→ **DIRECTIONS FOR THIS TASK**
Copy each line holding the string "None".

→ **INFORMATION SHOWN**
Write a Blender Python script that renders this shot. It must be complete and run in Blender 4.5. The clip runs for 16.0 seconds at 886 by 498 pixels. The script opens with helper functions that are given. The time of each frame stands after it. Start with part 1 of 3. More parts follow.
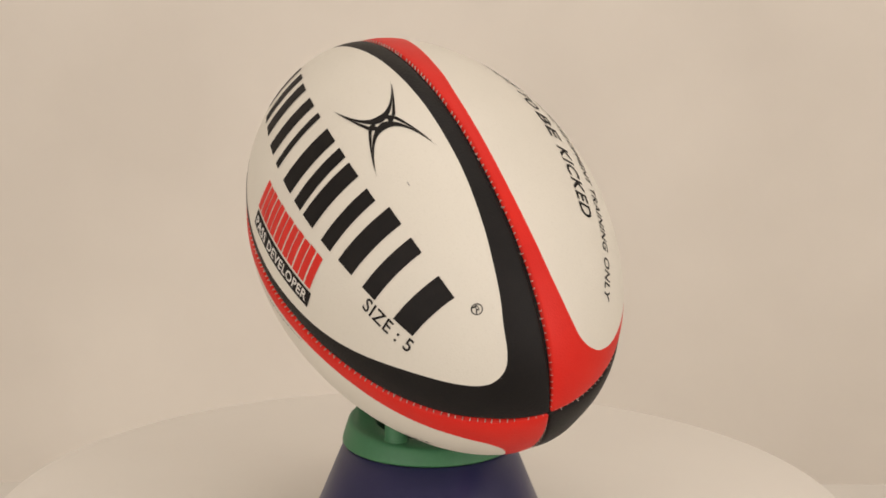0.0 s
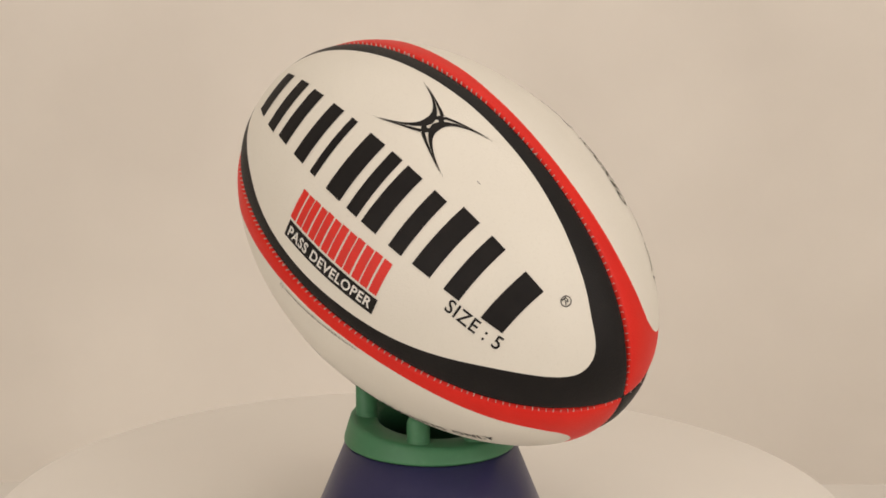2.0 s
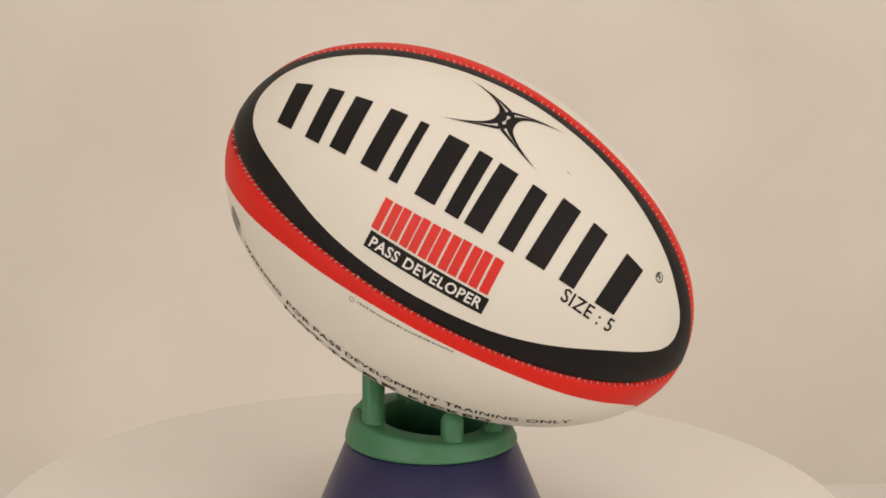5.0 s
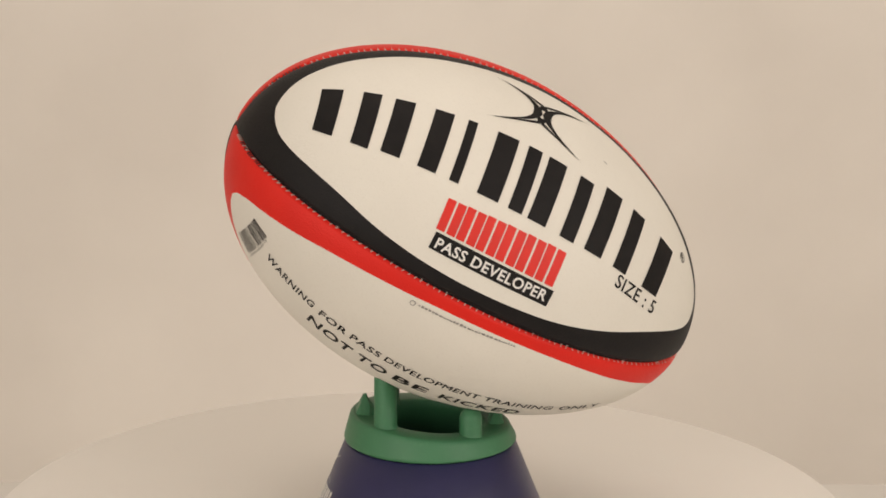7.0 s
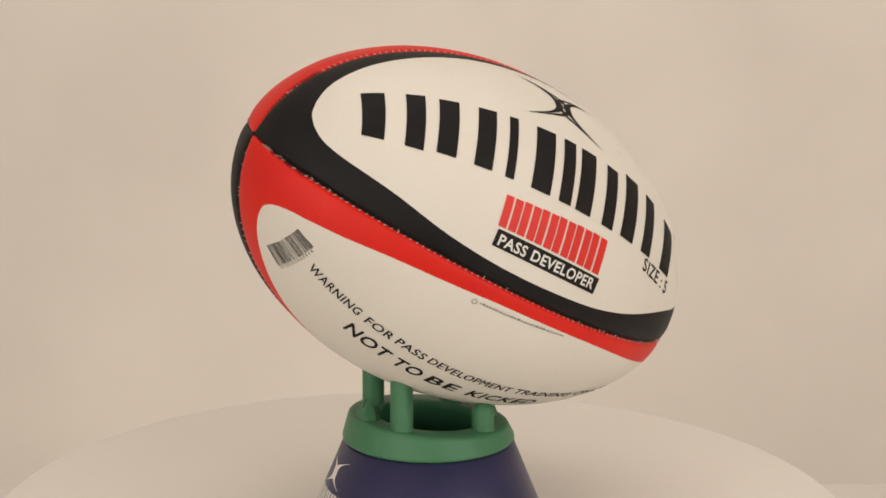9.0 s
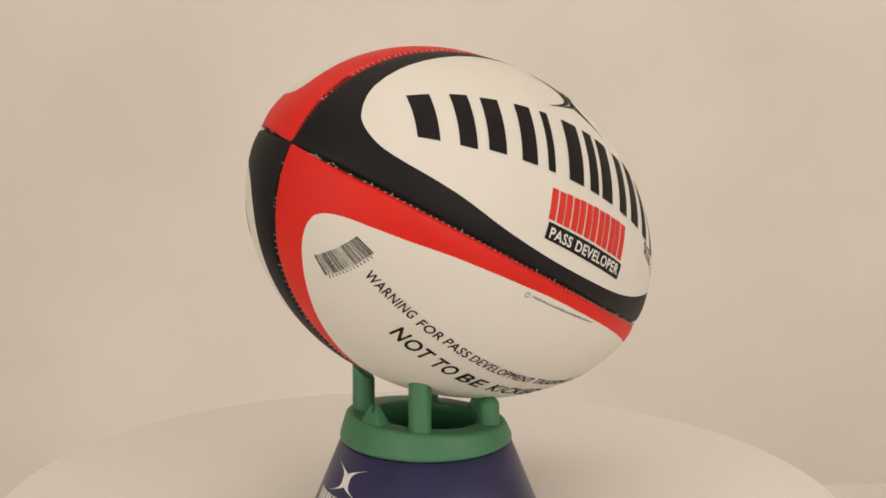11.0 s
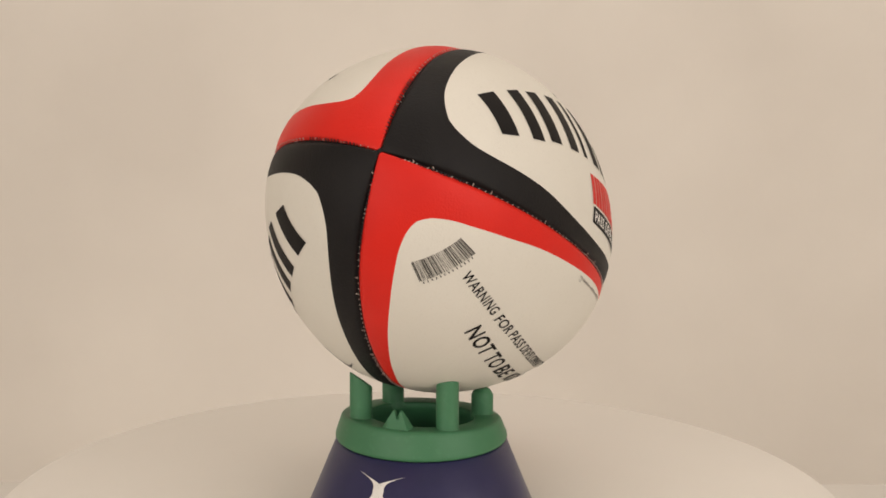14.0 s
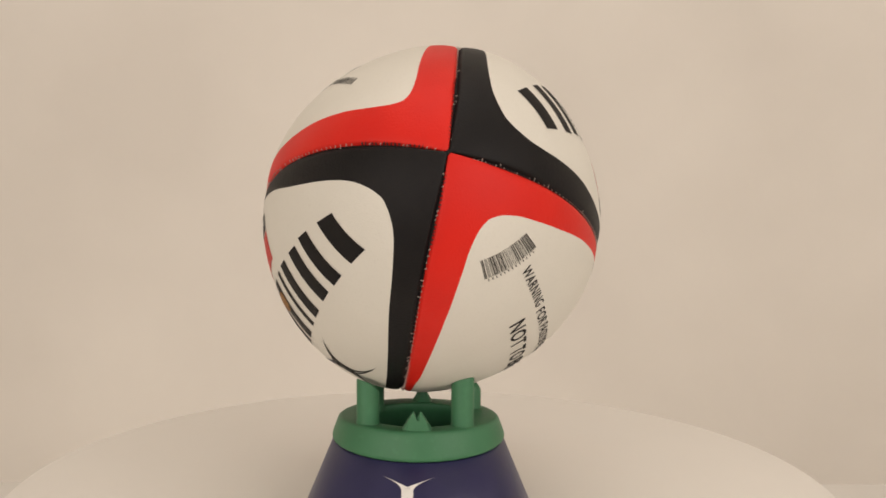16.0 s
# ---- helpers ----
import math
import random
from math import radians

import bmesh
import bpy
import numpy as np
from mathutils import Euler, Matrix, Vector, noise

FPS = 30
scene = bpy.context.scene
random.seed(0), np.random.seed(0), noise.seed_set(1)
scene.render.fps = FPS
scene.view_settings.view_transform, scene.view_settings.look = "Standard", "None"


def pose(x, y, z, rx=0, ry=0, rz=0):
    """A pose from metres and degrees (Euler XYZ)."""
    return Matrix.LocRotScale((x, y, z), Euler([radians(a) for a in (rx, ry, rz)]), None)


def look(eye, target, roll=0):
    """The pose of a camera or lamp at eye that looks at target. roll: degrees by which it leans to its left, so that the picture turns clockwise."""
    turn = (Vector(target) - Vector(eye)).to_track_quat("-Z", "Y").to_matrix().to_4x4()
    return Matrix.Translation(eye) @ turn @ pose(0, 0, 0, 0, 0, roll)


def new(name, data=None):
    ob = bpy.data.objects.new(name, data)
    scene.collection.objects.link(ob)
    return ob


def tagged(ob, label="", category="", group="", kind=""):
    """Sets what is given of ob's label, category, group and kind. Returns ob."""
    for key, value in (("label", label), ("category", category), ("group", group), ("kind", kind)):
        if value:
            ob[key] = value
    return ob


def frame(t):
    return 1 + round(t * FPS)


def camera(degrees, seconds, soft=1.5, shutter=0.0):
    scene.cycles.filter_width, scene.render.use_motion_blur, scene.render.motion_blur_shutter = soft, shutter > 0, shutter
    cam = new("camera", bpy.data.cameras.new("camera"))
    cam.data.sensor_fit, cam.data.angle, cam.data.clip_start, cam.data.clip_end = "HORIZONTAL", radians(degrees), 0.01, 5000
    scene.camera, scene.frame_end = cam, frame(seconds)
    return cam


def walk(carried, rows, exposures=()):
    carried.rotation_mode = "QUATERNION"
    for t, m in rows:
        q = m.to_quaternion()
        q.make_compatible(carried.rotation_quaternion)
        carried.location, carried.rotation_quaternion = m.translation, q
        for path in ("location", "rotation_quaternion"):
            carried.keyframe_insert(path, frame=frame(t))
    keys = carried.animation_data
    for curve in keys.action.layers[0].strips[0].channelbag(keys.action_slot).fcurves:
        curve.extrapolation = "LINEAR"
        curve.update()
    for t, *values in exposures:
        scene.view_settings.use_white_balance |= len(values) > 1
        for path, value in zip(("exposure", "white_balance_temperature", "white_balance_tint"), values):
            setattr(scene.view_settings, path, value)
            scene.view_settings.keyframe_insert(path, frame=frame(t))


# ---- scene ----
cam = camera(24.0, 16.0, soft=1.7)
EYE = Vector((0.0, -1.14388, 0.41893))
FORWARD = Vector((0.00973594, 0.97487171, -0.22255419))
CAM_POSE = look(EYE, EYE + FORWARD, 0.336)
walk(cam, [(0.0, CAM_POSE), (16.0, CAM_POSE)])

# ---------------------------------------------------------------- light
world = bpy.data.worlds.new("studio_world")
scene.world = world
world.use_nodes = True
world.node_tree.nodes["Background"].inputs[0].default_value = (1.0, 0.88, 0.72, 1)
world.node_tree.nodes["Background"].inputs[1].default_value = 0.25
scene.view_settings.exposure = 0.0


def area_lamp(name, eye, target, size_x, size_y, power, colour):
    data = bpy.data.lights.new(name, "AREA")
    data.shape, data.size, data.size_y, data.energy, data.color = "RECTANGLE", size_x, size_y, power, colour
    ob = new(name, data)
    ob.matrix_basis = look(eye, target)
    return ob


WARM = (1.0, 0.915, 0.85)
# lamps out of view, added to give the set its even soft light
area_lamp("unseen_key", (1.4, -1.4, 0.75), (0.0, 0.1, 0.16), 1.6, 1.6, 21.0, WARM)
area_lamp("unseen_fill", (-1.15, -1.75, 0.55), (0.0, 0.1, 0.16), 1.9, 1.5, 19.5, WARM)
area_lamp("unseen_top", (0.1, 0.1, 1.9), (0.1, 0.4, 0.1), 1.8, 1.2, 9.5, WARM)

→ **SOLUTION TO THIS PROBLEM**
scene.view_settings.view_transform, scene.view_settings.look = "Standard", "None"
    return Matrix.LocRotScale((x, y, z), Euler([radians(a) for a in (rx, ry, rz)]), None)
def new(name, data=None):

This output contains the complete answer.